[Start DATA SHOWN]

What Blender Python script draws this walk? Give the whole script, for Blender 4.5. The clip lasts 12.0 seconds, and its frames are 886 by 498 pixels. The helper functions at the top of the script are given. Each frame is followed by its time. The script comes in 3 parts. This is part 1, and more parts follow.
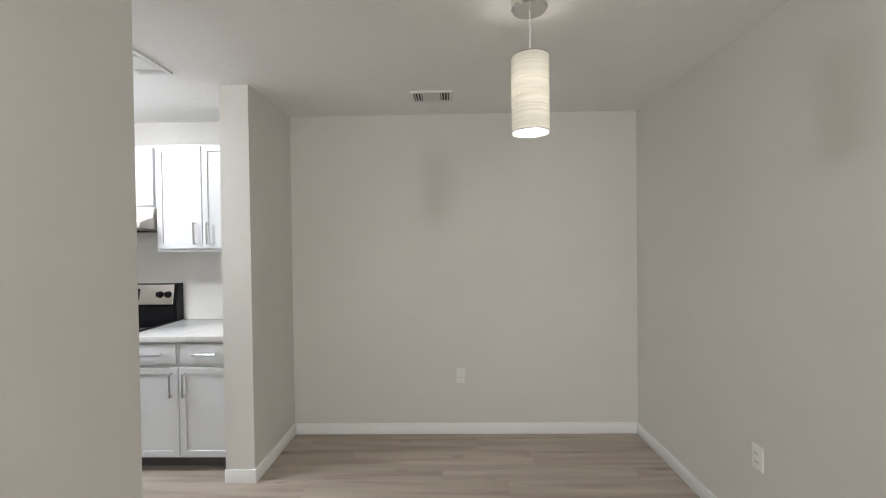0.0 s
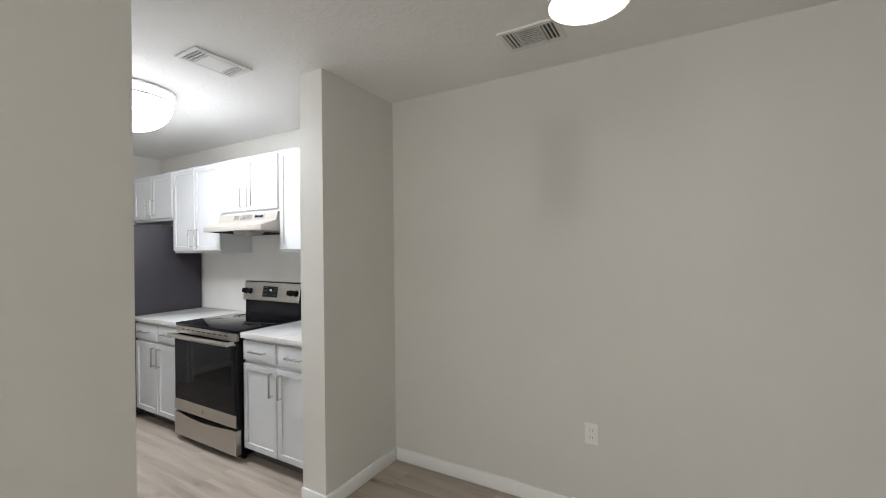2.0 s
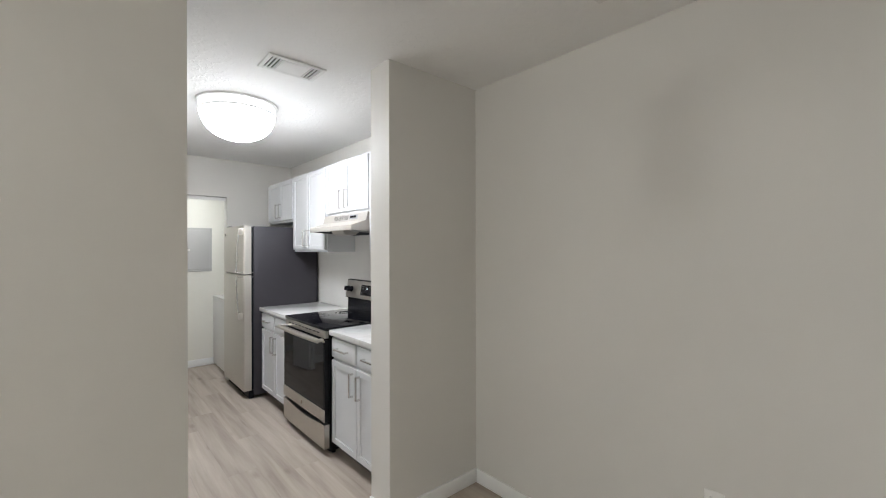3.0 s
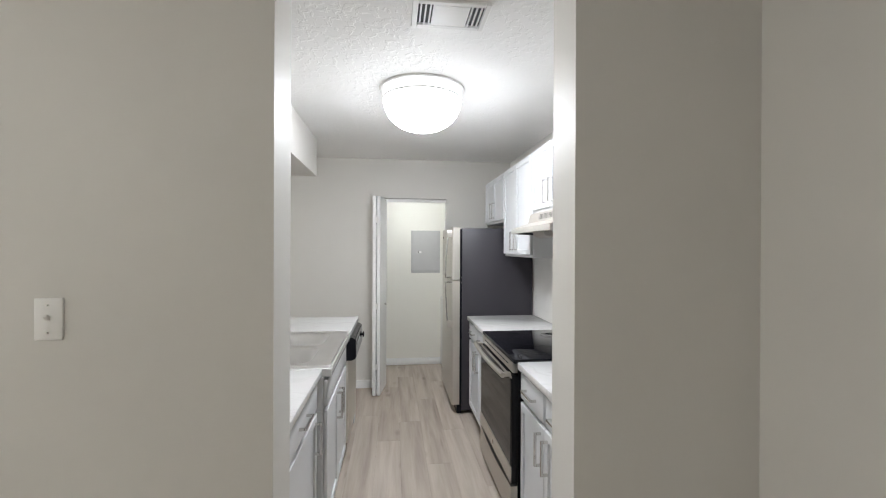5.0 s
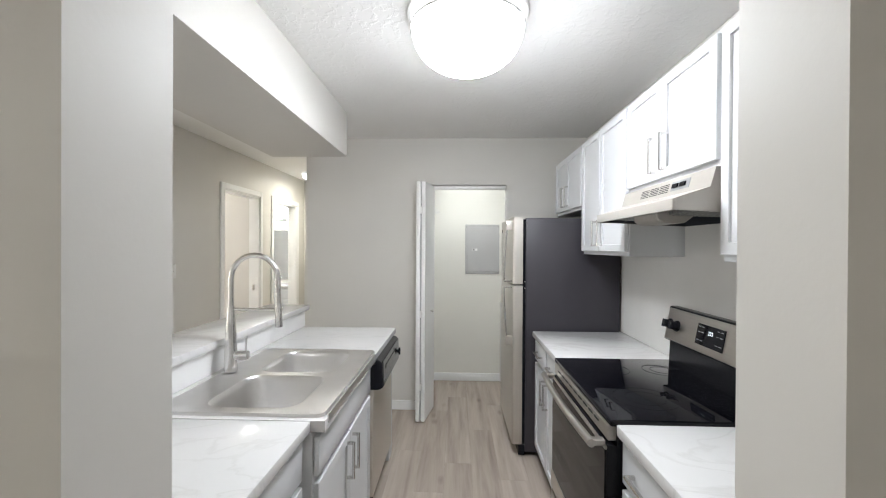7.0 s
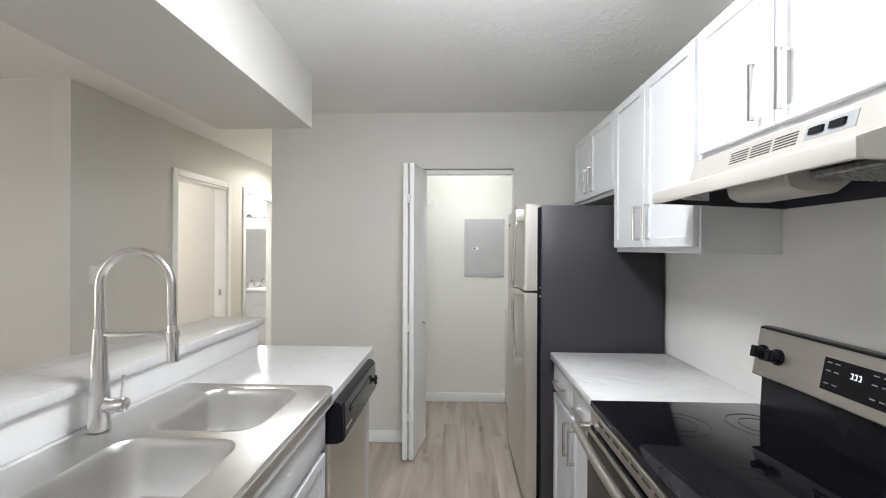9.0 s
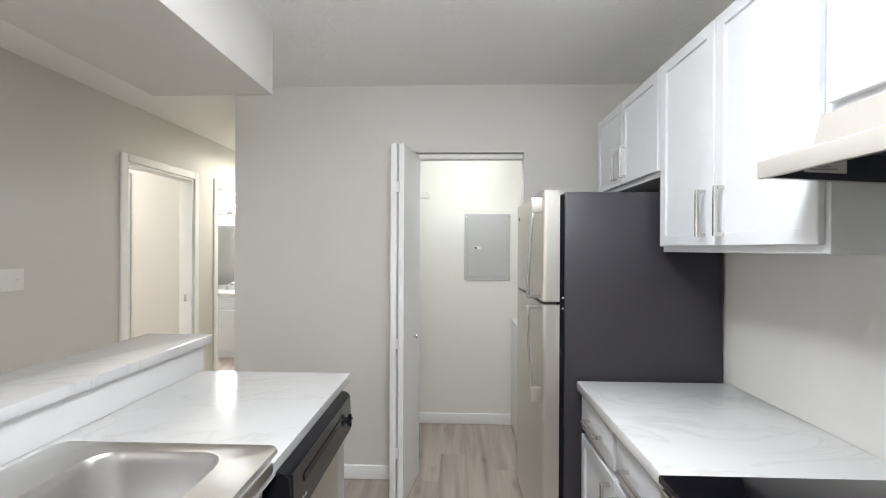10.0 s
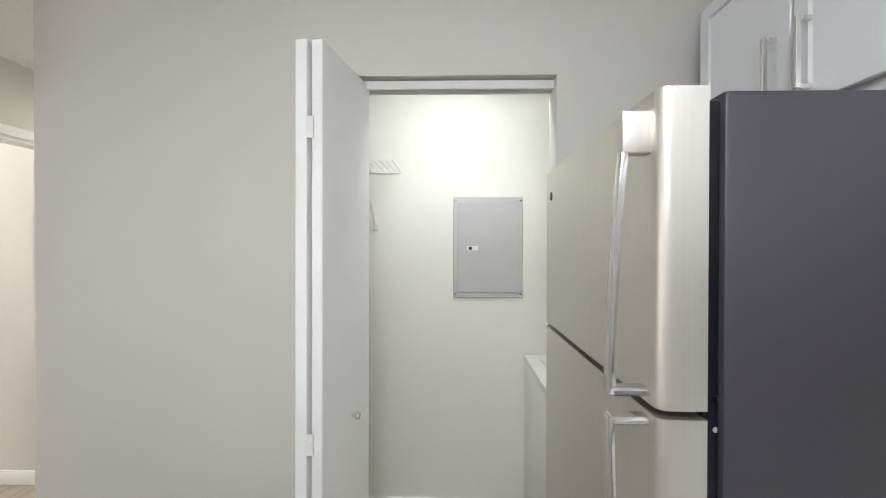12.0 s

[End DATA SHOWN]
[Start DATA SHOWN]

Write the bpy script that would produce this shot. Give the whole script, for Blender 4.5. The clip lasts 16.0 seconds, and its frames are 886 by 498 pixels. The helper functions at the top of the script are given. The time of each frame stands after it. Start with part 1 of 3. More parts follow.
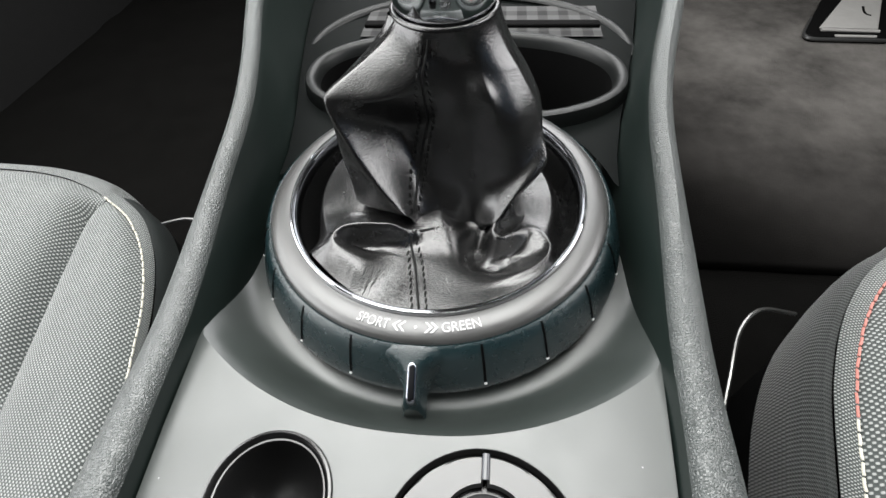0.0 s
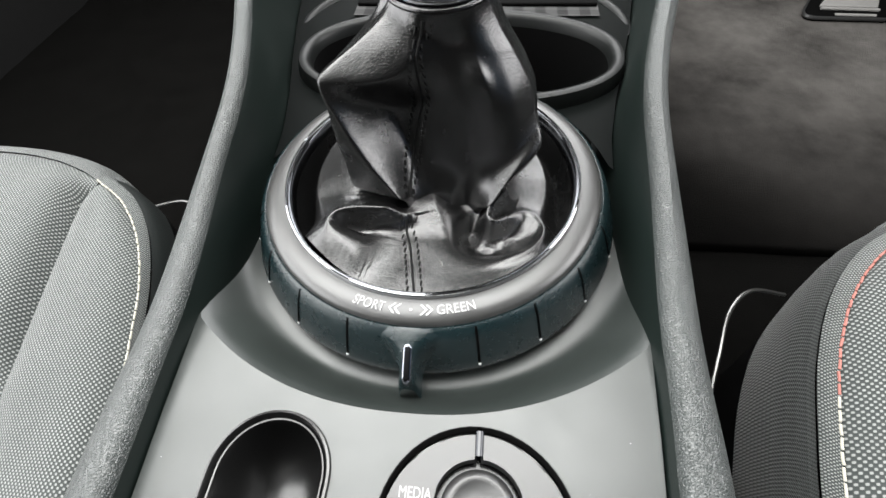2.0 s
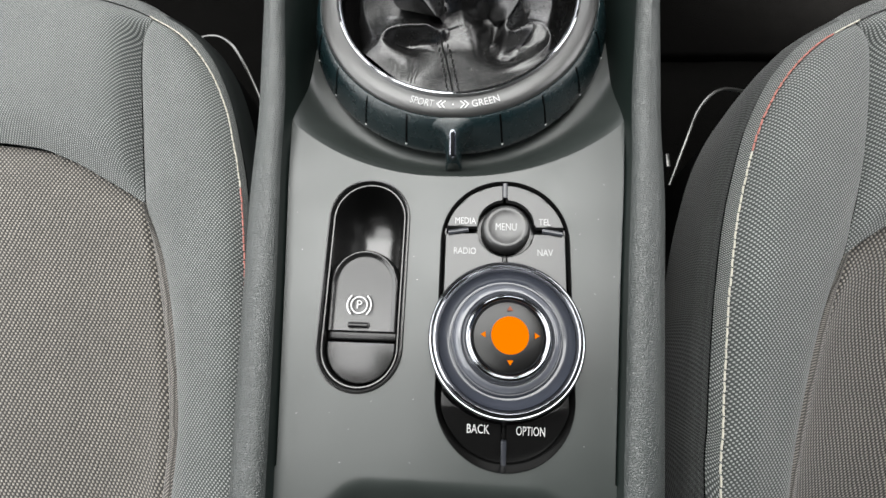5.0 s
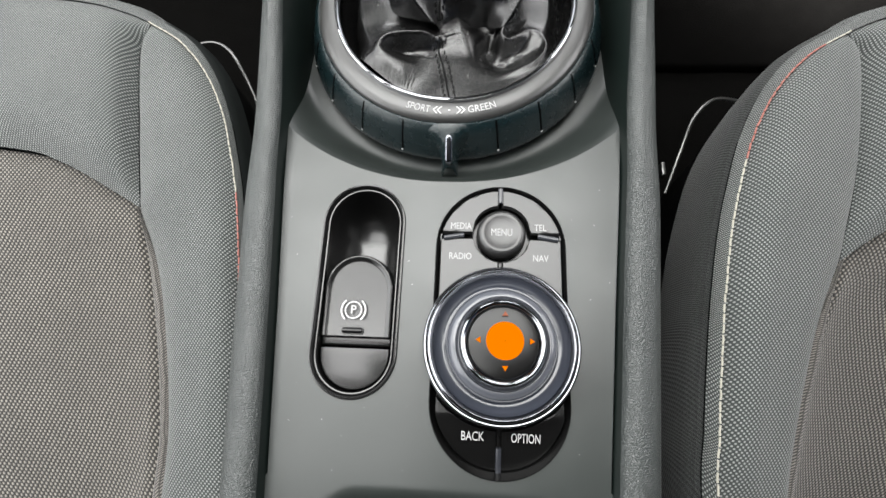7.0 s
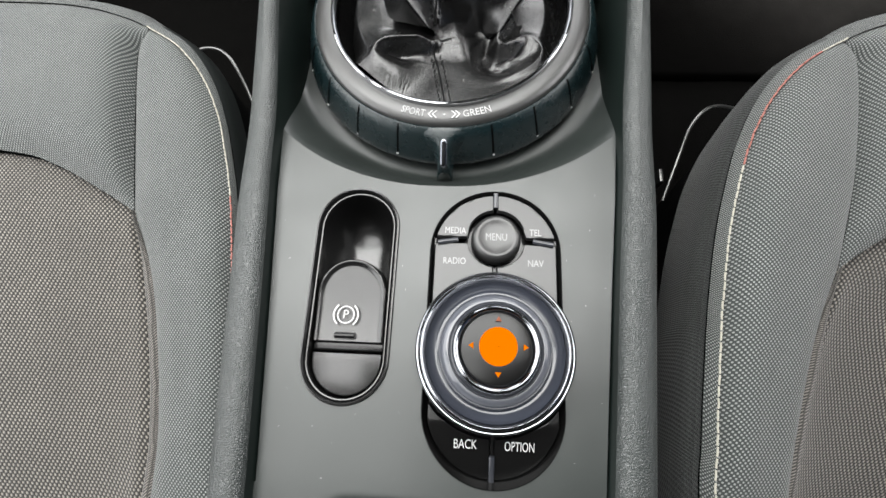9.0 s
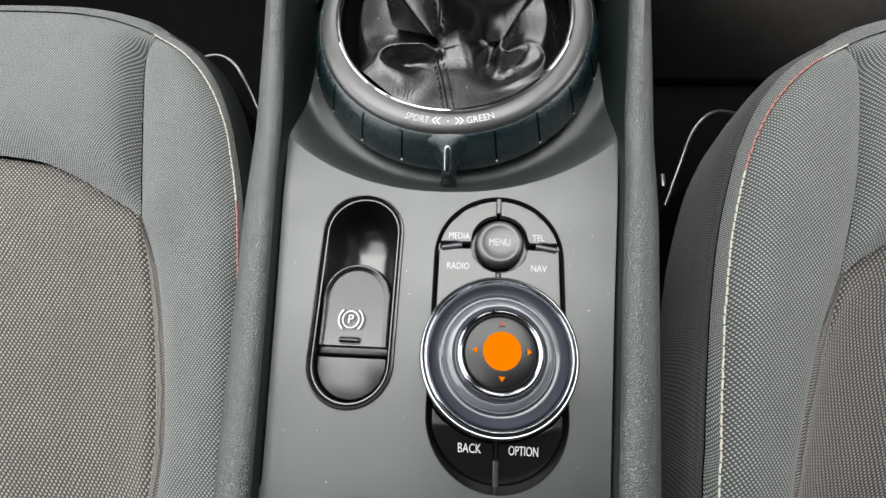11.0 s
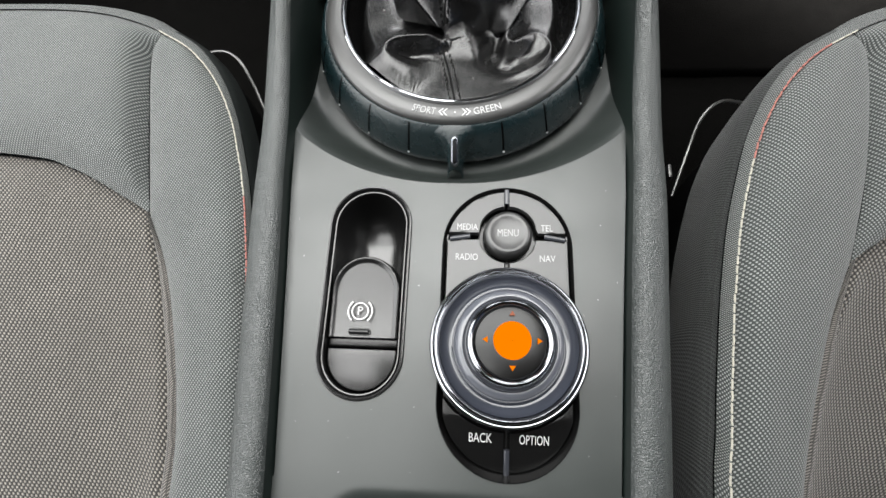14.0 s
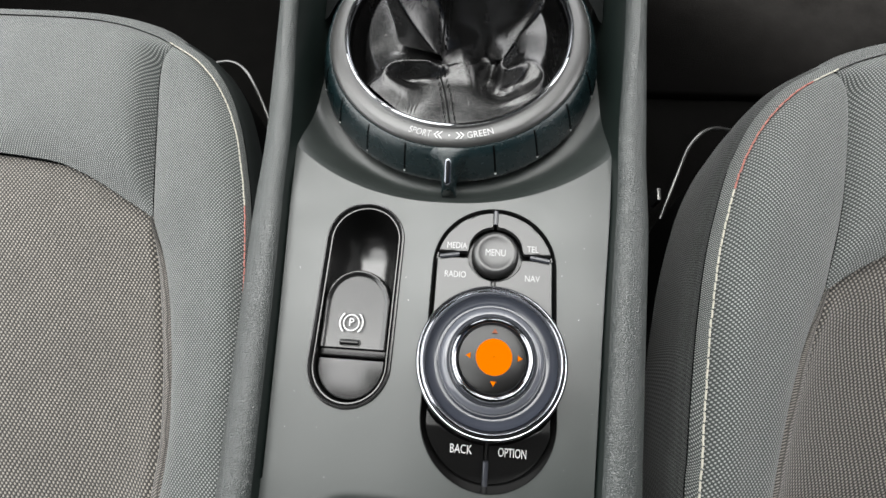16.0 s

[End DATA SHOWN]

YOUR GOAL - Count every line in the listing above that holds "frame", then report only the count.

ANSWER FOR THE TASK - 2